▶ **Data lines**:
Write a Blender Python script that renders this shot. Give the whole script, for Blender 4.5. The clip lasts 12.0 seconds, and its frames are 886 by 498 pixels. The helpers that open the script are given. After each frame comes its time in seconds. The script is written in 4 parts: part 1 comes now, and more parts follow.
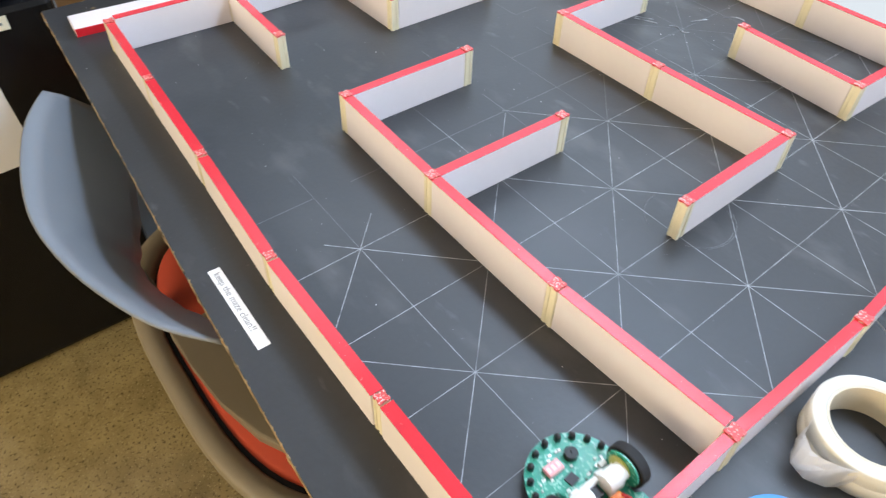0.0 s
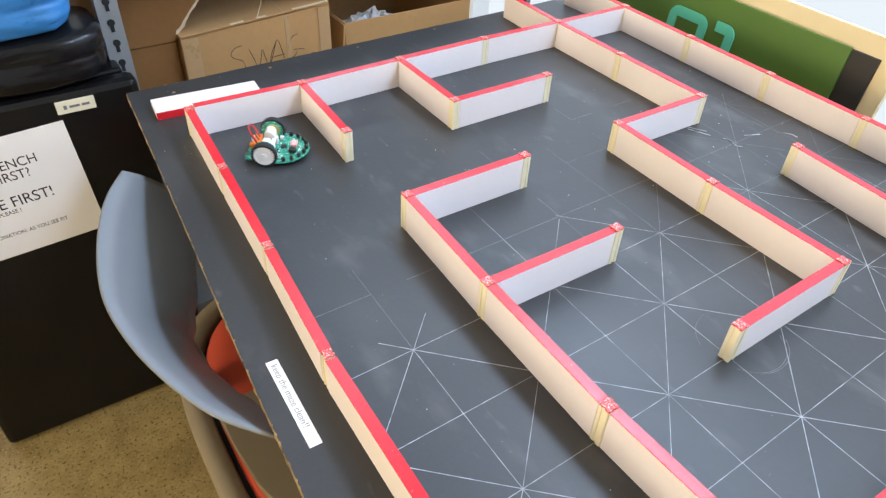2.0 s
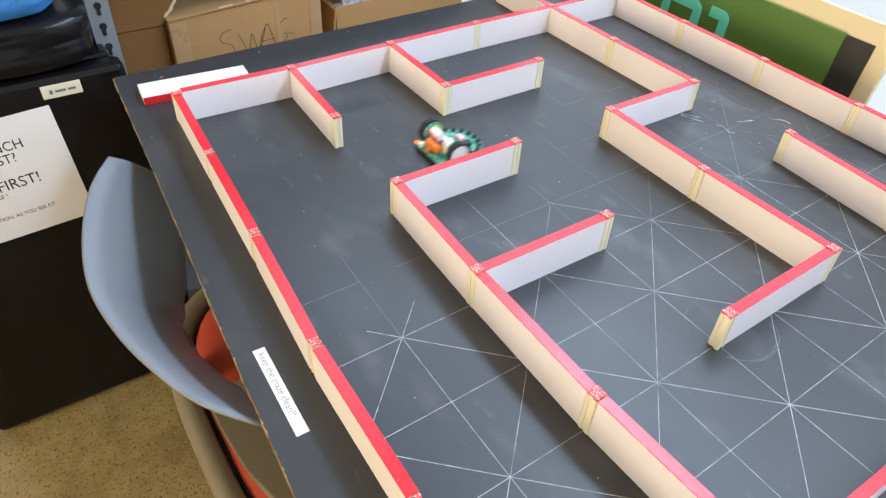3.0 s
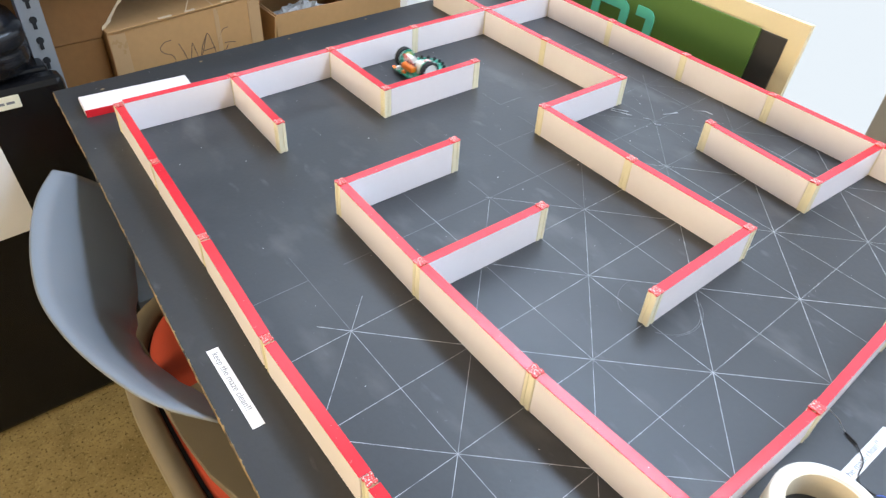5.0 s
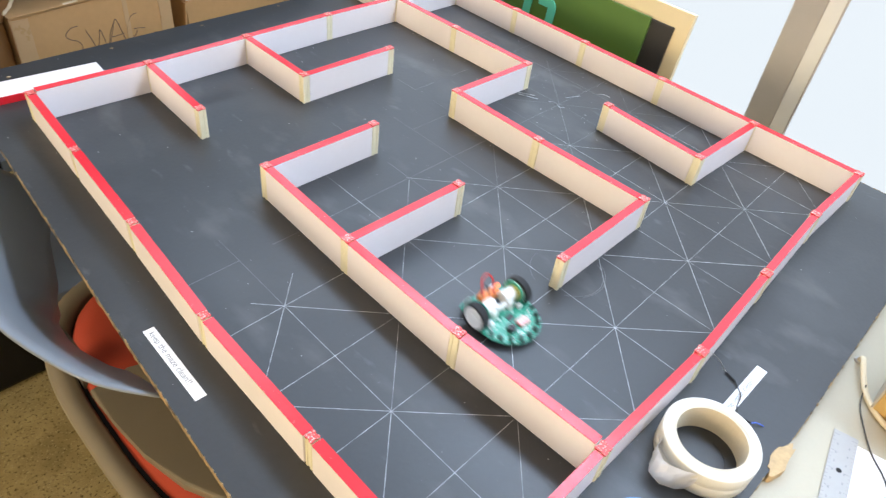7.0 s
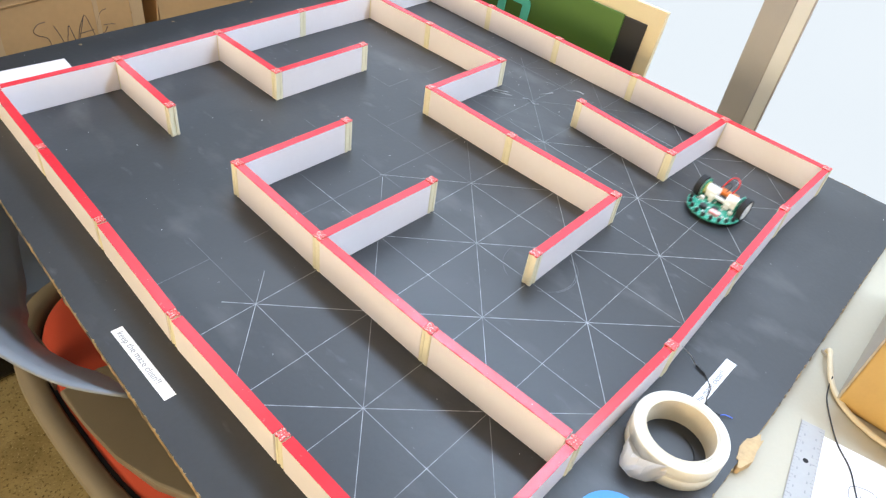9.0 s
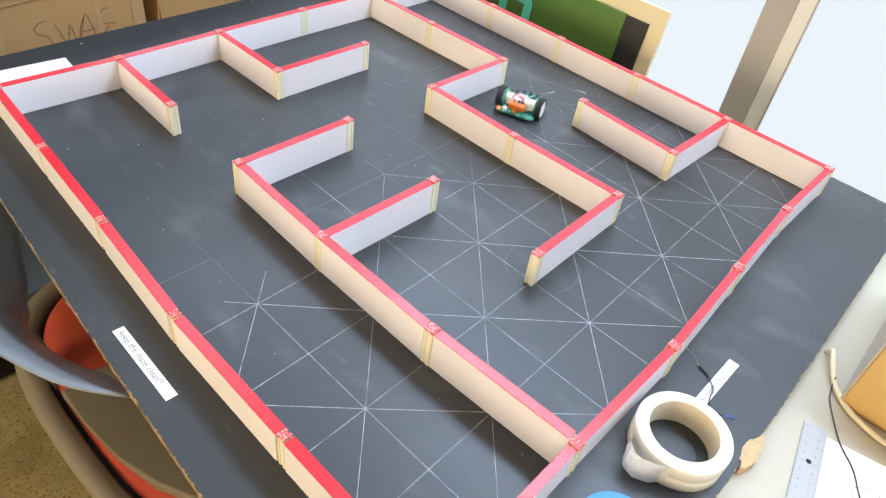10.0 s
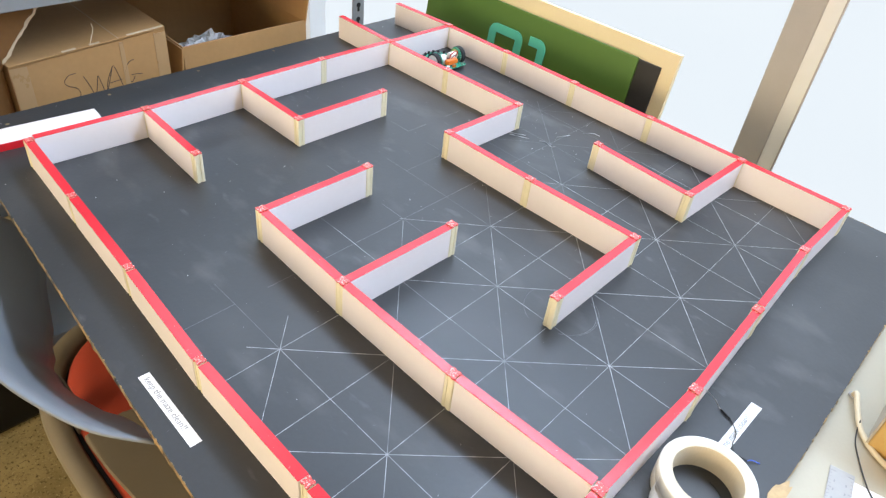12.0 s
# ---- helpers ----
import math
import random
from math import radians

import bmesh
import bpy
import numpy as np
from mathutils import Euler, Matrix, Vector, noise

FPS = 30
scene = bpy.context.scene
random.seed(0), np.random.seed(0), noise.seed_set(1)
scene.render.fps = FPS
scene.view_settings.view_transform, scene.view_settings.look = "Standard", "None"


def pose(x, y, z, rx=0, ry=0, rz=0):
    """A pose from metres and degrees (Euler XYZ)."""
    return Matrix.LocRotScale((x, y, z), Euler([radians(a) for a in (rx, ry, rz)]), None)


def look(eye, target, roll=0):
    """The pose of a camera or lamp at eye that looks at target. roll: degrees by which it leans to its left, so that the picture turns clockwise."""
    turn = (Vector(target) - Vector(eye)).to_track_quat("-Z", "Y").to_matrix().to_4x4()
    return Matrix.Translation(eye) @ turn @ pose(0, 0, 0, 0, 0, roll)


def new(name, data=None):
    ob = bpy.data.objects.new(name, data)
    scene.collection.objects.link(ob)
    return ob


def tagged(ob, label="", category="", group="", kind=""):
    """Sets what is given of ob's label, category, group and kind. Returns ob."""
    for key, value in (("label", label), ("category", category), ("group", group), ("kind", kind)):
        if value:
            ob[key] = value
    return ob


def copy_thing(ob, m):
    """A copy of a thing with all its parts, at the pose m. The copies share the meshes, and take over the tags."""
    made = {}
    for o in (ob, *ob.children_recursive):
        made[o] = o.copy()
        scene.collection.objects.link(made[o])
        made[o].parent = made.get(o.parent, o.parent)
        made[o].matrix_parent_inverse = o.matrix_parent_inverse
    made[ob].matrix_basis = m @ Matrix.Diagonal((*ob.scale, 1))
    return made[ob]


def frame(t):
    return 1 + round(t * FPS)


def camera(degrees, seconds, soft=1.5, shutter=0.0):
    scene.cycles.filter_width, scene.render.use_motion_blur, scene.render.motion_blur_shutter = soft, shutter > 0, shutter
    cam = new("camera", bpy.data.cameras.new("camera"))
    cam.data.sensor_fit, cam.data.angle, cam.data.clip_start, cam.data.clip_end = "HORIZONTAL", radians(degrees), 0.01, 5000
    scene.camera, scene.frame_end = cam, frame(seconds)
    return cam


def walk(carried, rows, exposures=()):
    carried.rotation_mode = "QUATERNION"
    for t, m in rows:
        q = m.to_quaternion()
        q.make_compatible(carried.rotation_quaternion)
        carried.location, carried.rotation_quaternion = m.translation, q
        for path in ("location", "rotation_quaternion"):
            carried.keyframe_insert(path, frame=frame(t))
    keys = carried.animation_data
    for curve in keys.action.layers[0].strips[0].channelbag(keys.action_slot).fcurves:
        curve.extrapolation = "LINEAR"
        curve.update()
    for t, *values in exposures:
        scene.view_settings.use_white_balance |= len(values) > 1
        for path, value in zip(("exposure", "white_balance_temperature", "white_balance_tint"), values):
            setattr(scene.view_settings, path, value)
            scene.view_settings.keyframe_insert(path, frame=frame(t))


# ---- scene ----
cam = camera(65.6, 12.0, soft=1.3, shutter=0.5)
# Eye, target and roll of the hand-held camera; z = 0 is the top of the black maze board.
PATH = [
    (0, (-0.171, -0.989, 0.506), (0.71, 0.113, -0.912), 1.8),
    (0.5, (-0.178, -0.978, 0.509), (0.657, 0.154, -0.912), 2.2),
    (1, (-0.178, -0.972, 0.526), (0.64, 0.238, -0.841), 1.4),
    (1.5, (-0.186, -0.962, 0.538), (0.622, 0.302, -0.779), 1.9),
    (2, (-0.183, -0.963, 0.548), (0.691, 0.302, -0.731), 2.9),
    (2.5, (-0.178, -0.961, 0.545), (0.694, 0.282, -0.756), 3.2),
    (4.5, (-0.17, -0.984, 0.553), (0.76, 0.211, -0.753), 3.6),
    (5, (-0.183, -0.998, 0.564), (0.796, 0.166, -0.734), 3.8),
    (5.5, (-0.201, -1.011, 0.581), (0.817, 0.121, -0.715), 4.0),
    (6, (-0.219, -1.019, 0.589), (0.849, 0.056, -0.717), 5.8),
    (6.5, (-0.227, -1.022, 0.589), (0.874, 0.013, -0.721), 6.7),
    (7, (-0.227, -1.029, 0.59), (0.924, -0.048, -0.718), 8.0),
    (7.5, (-0.223, -1.034, 0.589), (0.955, -0.087, -0.72), 8.4),
    (9.5, (-0.22, -1.037, 0.59), (0.967, -0.098, -0.718), 9.0),
    (10, (-0.22, -1.034, 0.589), (0.966, -0.095, -0.721), 9.0),
    (10.5, (-0.222, -1.03, 0.592), (0.954, -0.084, -0.72), 8.8),
    (11, (-0.223, -1.031, 0.595), (0.952, -0.058, -0.699), 8.0),
    (11.5, (-0.225, -1.03, 0.602), (0.97, -0.021, -0.645), 7.2),
    (12, (-0.227, -1.031, 0.602), (0.972, -0.007, -0.629), 7.2),
]
EXPOSURES = [(0.0, 0.04, 6750, 14), (1.2, 0.13, 6750, 14), (2.4, 0.17, 6750, 14), (12.0, 0.17, 6750, 14)]
walk(cam, [(t, look(eye, target, roll)) for t, eye, target, roll in PATH], EXPOSURES)

# ---- world and light ----
FLOOR = -0.74
world = bpy.data.worlds.new("world")
scene.world = world
world.use_nodes = True
wn = world.node_tree
sky = wn.nodes.new("ShaderNodeTexSky")
sky.sky_type, sky.sun_disc = "NISHITA", False
sky.sun_elevation, sky.sun_rotation = radians(40), radians(60)
wn.links.new(sky.outputs[0], wn.nodes["Background"].inputs[0])
wn.nodes["Background"].inputs[1].default_value = 0.15


def area(name, m, sx, sy, power, color):
    data = bpy.data.lights.new(name, "AREA")
    data.shape, data.size, data.size_y, data.energy, data.color = "RECTANGLE", sx, sy, power, color
    ob = new(name, data)
    ob.matrix_world = m
    return ob


# unseen warm fill, added to brighten the panel faces turned to the low side
area("warm_fill_west", look((-6.45, -0.6, 1.12), (0.0, -0.45, 0.1)), 4.6, 2.0, 365, (1.0, 0.825, 0.52))
# daylight in the openings of the two window walls, then unseen warm ceiling fill
area("window_light_east", look((1.37, -1.30, 2.12), (0.3, -1.20, 0.2)), 4.3, 0.42, 118, (0.55, 0.745, 1.0))
area("window_light_east_low", look((1.38, -1.20, 1.10), (0.0, -1.20, 0.9)), 4.4, 1.4, 26, (0.60, 0.77, 1.0))
area("window_light_north", look((0.98, 1.20, 1.50), (0.5, 0.0, 0.2)), 0.75, 1.7, 14, (0.60, 0.78, 1.0))
# assumed lamps without fixtures, added as weak ambient fill
for lx, ly in ((-1.4, 0.5), (-1.4, -0.4), (-1.4, -1.3)):
    area("ceiling_fill", pose(lx, ly, 2.62), 1.2, 0.3, 4, (1.0, 0.80, 0.58))


# ---- materials ----
def mat(name, color, rough=0.5, metal=0.0, var=0.12, scale=30.0, fine=250.0, bump=0.1, spec=0.5, tint=None, rvar=0.1):
    """Base colour with stains at one scale and grain at another, a fine relief and uneven gloss."""
    m = bpy.data.materials.new(name)
    m.use_nodes = True
    nt = m.node_tree
    n, l = nt.nodes, nt.links
    b = n["Principled BSDF"]
    tc = n.new("ShaderNodeTexCoord")
    rnd = n.new("ShaderNodeObjectInfo")
    n1, n2 = n.new("ShaderNodeTexNoise"), n.new("ShaderNodeTexNoise")
    n1.inputs["Scale"].default_value, n1.inputs["Detail"].default_value = scale, 5
    n2.inputs["Scale"].default_value, n2.inputs["Detail"].default_value = fine, 3
    for k in (n1, n2):
        l.new(tc.outputs["Object"], k.inputs["Vector"])
    add = n.new("ShaderNodeMath")
    add.operation = "MULTIPLY_ADD"
    l.new(n2.outputs["Fac"], add.inputs[0])
    add.inputs[1].default_value = 0.4
    l.new(n1.outputs["Fac"], add.inputs[2])
    add2 = n.new("ShaderNodeMath")
    add2.operation = "MULTIPLY_ADD"
    l.new(rnd.outputs["Random"], add2.inputs[0])
    add2.inputs[1].default_value = 0.25
    l.new(add.outputs[0], add2.inputs[2])
    ramp = n.new("ShaderNodeMapRange")
    ramp.inputs["From Min"].default_value, ramp.inputs["From Max"].default_value = 0.4, 1.2
    l.new(add2.outputs[0], ramp.inputs["Value"])
    mix = n.new("ShaderNodeMix")
    mix.data_type = "RGBA"
    l.new(ramp.outputs[0], mix.inputs["Factor"])
    lo = tint or tuple(c * (1 - var) for c in color)
    mix.inputs["A"].default_value = (*lo, 1)
    mix.inputs["B"].default_value = (*[min(1, c * (1 + var)) for c in color], 1)
    l.new(mix.outputs["Result"], b.inputs["Base Color"])
    rr = n.new("ShaderNodeMapRange")
    rr.inputs["To Min"].default_value, rr.inputs["To Max"].default_value = max(0.02, rough - rvar), min(1, rough + rvar)
    l.new(n1.outputs["Fac"], rr.inputs["Value"])
    l.new(rr.outputs[0], b.inputs["Roughness"])
    b.inputs["Metallic"].default_value = metal
    b.inputs["Specular IOR Level"].default_value = spec
    if bump:
        bp = n.new("ShaderNodeBump")
        bp.inputs["Strength"].default_value, bp.inputs["Distance"].default_value = bump, 0.001
        l.new(n2.outputs["Fac"], bp.inputs["Height"])
        l.new(bp.outputs[0], b.inputs["Normal"])
    return m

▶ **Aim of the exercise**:
Would you reproduce the lines above, from the very first through the line containing "return Matrix.LocRotScale((x, y, z), Euler([radians(a)", exactly and without the pictures?

▶ **Exercise solution**:
Write a Blender Python script that renders this shot. Give the whole script, for Blender 4.5. The clip lasts 12.0 seconds, and its frames are 886 by 498 pixels. The helpers that open the script are given. After each frame comes its time in seconds. The script is written in 4 parts: part 1 comes now, and more parts follow.
0.0 s
2.0 s
3.0 s
5.0 s
7.0 s
9.0 s
10.0 s
12.0 s
# ---- helpers ----
import math
import random
from math import radians

import bmesh
import bpy
import numpy as np
from mathutils import Euler, Matrix, Vector, noise

FPS = 30
scene = bpy.context.scene
random.seed(0), np.random.seed(0), noise.seed_set(1)
scene.render.fps = FPS
scene.view_settings.view_transform, scene.view_settings.look = "Standard", "None"


def pose(x, y, z, rx=0, ry=0, rz=0):
    """A pose from metres and degrees (Euler XYZ)."""
    return Matrix.LocRotScale((x, y, z), Euler([radians(a) for a in (rx, ry, rz)]), None)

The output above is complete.